## Aim of the exercise
Search the material below for the string "Continue" and extract each line that has it.

## Extracted records
((

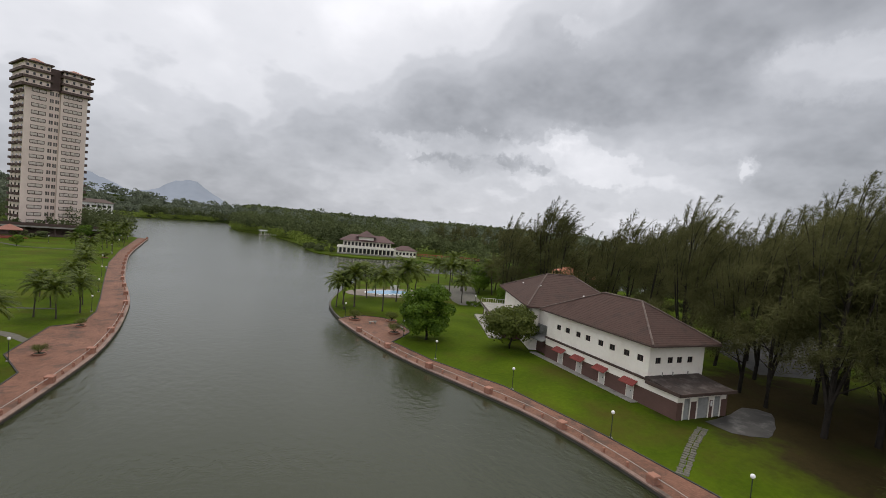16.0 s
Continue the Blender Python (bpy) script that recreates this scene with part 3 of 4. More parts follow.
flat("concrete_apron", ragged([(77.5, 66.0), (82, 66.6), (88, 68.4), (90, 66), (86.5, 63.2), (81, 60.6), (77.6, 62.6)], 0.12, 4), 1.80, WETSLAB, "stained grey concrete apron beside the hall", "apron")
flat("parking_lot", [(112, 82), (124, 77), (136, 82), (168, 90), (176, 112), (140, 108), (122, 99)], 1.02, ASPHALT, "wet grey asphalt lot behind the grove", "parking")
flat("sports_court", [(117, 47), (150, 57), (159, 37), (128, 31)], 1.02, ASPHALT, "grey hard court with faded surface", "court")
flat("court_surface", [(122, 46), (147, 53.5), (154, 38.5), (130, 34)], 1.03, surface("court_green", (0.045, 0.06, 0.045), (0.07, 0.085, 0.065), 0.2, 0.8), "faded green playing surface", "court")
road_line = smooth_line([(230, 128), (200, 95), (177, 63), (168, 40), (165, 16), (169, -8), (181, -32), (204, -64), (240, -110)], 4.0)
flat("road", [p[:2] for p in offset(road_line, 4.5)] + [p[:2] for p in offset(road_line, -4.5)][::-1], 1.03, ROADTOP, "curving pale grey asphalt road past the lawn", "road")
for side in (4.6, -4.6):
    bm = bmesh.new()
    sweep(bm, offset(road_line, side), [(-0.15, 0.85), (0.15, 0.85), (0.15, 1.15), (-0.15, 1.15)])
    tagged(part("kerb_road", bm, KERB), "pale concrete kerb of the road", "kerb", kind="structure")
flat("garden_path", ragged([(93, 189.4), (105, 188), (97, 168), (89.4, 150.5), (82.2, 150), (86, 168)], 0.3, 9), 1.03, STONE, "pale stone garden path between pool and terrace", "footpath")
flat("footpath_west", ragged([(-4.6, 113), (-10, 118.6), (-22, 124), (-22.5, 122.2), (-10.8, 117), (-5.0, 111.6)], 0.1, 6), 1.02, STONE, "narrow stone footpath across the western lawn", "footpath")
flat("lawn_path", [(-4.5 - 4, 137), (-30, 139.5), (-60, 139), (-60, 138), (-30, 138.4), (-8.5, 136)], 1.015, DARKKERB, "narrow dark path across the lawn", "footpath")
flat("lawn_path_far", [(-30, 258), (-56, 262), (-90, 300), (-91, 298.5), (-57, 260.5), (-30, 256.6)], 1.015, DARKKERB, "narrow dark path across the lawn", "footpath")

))
((

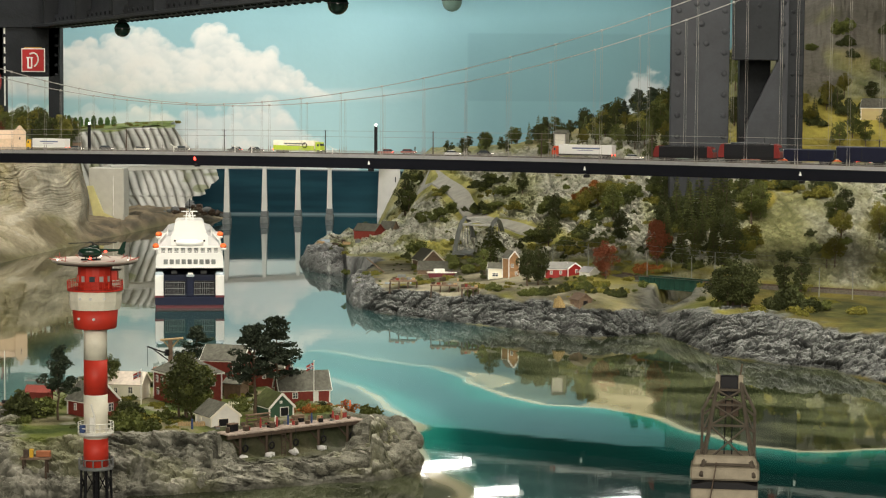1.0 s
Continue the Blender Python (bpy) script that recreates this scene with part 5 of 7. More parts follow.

))

## The answer
Continue the Blender Python (bpy) script that recreates this scene with part 3 of 4. More parts follow.
Continue the Blender Python (bpy) script that recreates this scene with part 5 of 7. More parts follow.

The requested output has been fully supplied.